Toutefois, ces images violentes ne représentent qu'une infime partie de sa production audiovisuelle. Le think tank britannique Quilliam s'est livré à l'été 2015 à une analyse minutieuse de la production de Daech. Sur les 1 100 documents de propagande produits en un mois par l'organisation – soit une quarantaine par jour, 15 000 par an – les images de violence brute (décapitations, assassinats de masse) représentent à peine plus de 2 % des images. Celles qui mettent en valeur la force et la détermination des djihadistes représentent 37 % de la production. Sur ces images, l'ennemi est invisible mais des 4X4 rutilants défilent au coucher du soleil, les drapeaux de l'État islamique claquent au vent, etc.
Enfin, plus de 52 % des images reste consacré à la célébration d'un pays de Cocagne tel que Daech voudrait qu'on le voie. Ces images vantent les mérites d'un État fort mais miséricordieux dans lequel il fait bon vivre. La qualité de la nourriture, ses souks bigarrés, sa nature sauvage sont célébrés. Les djihadistes apparaissent en train de construire des hôpitaux, des écoles, de s'occuper de la voirie. À cela s'ajoutent des scènes de camaraderie entre musulmans issus de pays aussi variés que la Malaisie ou le Tadjikistan. Nous voilà dans les fameux villages Potemkine à la sauce du djihad, l'utopie de Daech !
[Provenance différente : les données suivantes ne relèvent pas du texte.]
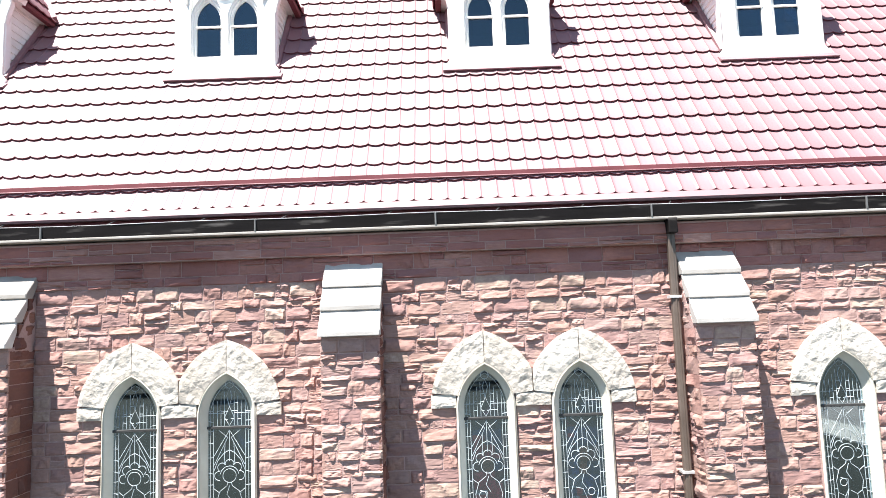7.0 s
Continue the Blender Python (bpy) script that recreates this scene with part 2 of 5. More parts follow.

Que ce soient pour les images d'ultra-violence ou pour ces scènes de la vie quotidienne, Daech déploie des moyens techniques dignes d'une grande production télévisuelle. Des témoignages de repentis font état de tournages qui durent des heures dans lesquels rien n'est laissé au hasard. Plusieurs opérateurs peuvent produire des images d'une même scène. Les images seront ensuite montées. Au moins une fois, lors de la tuerie de masse sur une plage libyenne, une grue a été utilisée pour des plans en travelling. Et ce sont souvent les membres des brigades médiatiques qui commandent le début d'une exécution, afin que tout soit parfait – le cadrage, la lumière, la mise en scène – ; encore une preuve, glaçante, de l'importance des images pour Daech.